Ms. Chow said, “We do need to overlay where folks live.”
While not discussed, if TWI strands are placed in a middle school, it could have an impact on the District’s ability to manage overcrowding in the neighborhood schools by managing enrollment in the magnet schools.
Align with a Plan to Expand to Middle Schools
Board member Joey Hailpern asked about implementing an expansion of TWI to the middle schools at the same time as the expansion in the K-5 grade levels.
Dr. Beardsley said she would like to have a discussion about expanding the program to the middle schools, but first, she said, it was necessary to expand and make sure TWI was operating with fidelity in the K-5 grade levels, and then take up the discussion about expanding the TWI program to the middle schools.
Ms.
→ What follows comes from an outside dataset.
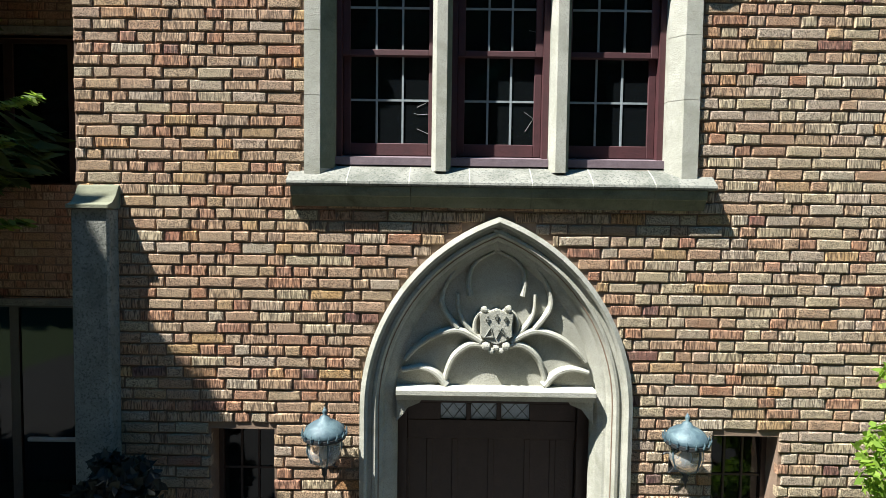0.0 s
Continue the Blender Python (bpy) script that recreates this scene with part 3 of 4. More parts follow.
# ---- the three-light window ----
window = thing("window_1", "three-light stone mullioned window with maroon sashes", "window", (0, W, 3.31), kind="structure")
for s in (-1, 1):
    zs = [3.47, 3.93, 4.30, 4.72]
    for a, b in zip(zs, zs[1:]):
        prof = [(1.148, W - 0.020), (1.055, W - 0.020), (0.985, W + 0.05), (0.985, W + 0.20), (1.148, W + 0.20)]
        bm = bmesh.new()
        lo = [bm.verts.new((s * x, y, a + 0.0015)) for x, y in prof]
        hi = [bm.verts.new((s * x, y, b - 0.0015)) for x, y in prof]
        bm.faces.new(lo), bm.faces.new(hi[::-1])
        for i in range(5):
            k = (i + 1) % 5
            bm.faces.new((lo[i], lo[k], hi[k], hi[i]))
        stone_part("jamb_stone", bm, STONE, window)
    x = s * 0.350
    prof = [(-0.030, W - 0.012), (0.030, W - 0.012), (0.056, W + 0.05), (0.056, W + 0.20), (-0.056, W + 0.20), (-0.056, W + 0.05)]
    bm = bmesh.new()
    lo = [bm.verts.new((x + px, y, 3.50)) for px, y in prof]
    hi = [bm.verts.new((x + px, y, 4.82)) for px, y in prof]
    bm.faces.new(lo), bm.faces.new(hi[::-1])
    for i in range(6):
        k = (i + 1) % 6
        bm.faces.new((lo[i], lo[k], hi[k], hi[i]))
    stone_part("mullion", bm, STONE, window, "chamfered pale stone mullion")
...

Mendoza said if the new TWI strands were located in one of the magnet schools, it would provide an opportunity to expand TWI to the middle schools.
Ms. Chow suggested the Board keep in mind a desire to expand the program to the middle schools as part of the site selection process.
Sergio Hernandez, Anya Tanyavutti, and Rebecca Mendoza asked administrators to conduct additional outreach to black and Latino families to obtain additional input, and to find out if there were impediments to black families’ participating.
Ms. Tanyavutti also asked that the Board consider the criteria used in deciding whether to admit English-speaking students into the TWI program. It is expected that the Board’s Policy Committee will consider this issue.
The Board will discuss the administration’s recommended site for the new TWI strands on Nov. 6 and 20, and vote on Dec. 4. This would enable the District to establish the new TWI strands at the start of the 2018-19 school year.